Perhaps the professor forgot how linearity/numerators work and thought it was illegal to apply linearity until we'd pulled the denominator out of the conditional expectation? Or maybe there's some subtlety about the use of symmetry or linearity that I'm missing?
Best Answer
Exactly as you say:
$$\begin{align}\mathsf E\left(\frac{\sum_{i=1}^k X_i}{\sum_{j=1}^n X_j}\right) & = \sum_{i=1}^k\mathsf E\left(\frac{X_1}{\sum_{j=1}^n X_j }\right) \\[1ex] & = k~\mathsf E\left(\frac{X_1}{\sum_{j=1}^n X_j }\right)\end{align}$$
Your professor would want you to add:
$$\begin{align}&=k~\mathsf E\left(\mathsf E\left(\frac{X_1}{\sum_{j=1}^n X_j }~\middle\vert~ {\sum_{j=1}^n X_j }\right)\right)\\[1ex] & = k~\mathsf E\left(\frac{\mathsf E(X_1\mid \sum_{j=1}^n X_j)}{\sum_{j=1}^n X_j}\right)\end{align}$$
So that you argue that since obviously $\sum_{i=1}^{n}\mathsf E(X_i\mid \sum_{j=1}^n X_j)=\sum_{j=1}^n X_j$ , then by symmetry: $\mathsf E(X_1\mid \sum_{j=1}^n X_j)=\tfrac 1n\sum_{j=1}^n X_j$ and hence
$$\begin{align} &=k~\mathsf E\left(\frac{\sum_{j=1}^n X_j}{n~\sum_{j=1}^n X_j}\right) \\[1ex] &=\frac kn \\ \blacksquare & \end{align}$$
What these steps add to the proof is to make it much more obvious that symmetry argument can be applied.

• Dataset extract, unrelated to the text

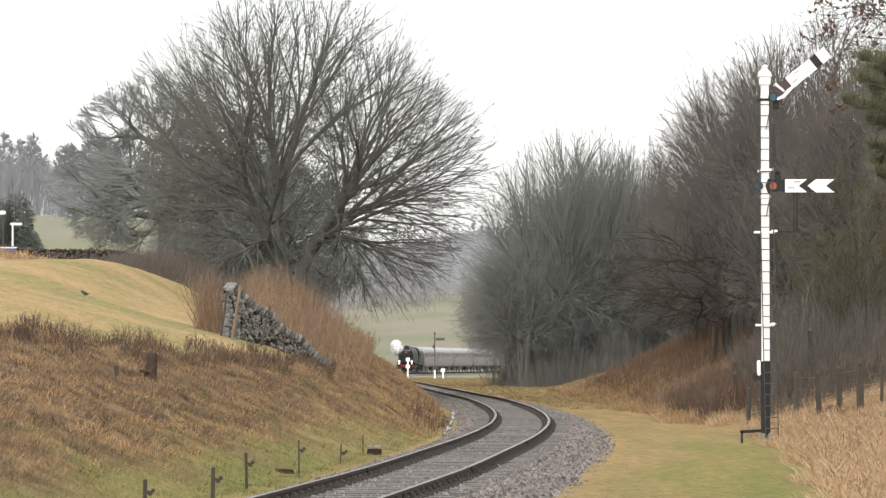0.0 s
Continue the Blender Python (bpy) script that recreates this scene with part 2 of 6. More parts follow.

Well, you can observe that $\mathsf E\left(\frac{\sum_{i=1}^n X_i}{\sum_{j=1}^n X_j }\right)=1$ so by symmetry it should be true that $\mathsf E\left(\frac{X_i}{\sum_{j=1}^n X_j }\right)=\frac 1n$ for all $X_i$. It just leaves a little worm of doubt, at least in your professor's eyes, that you are justified to use symmetry at this point. (Though the extra steps do make it clear that you are.)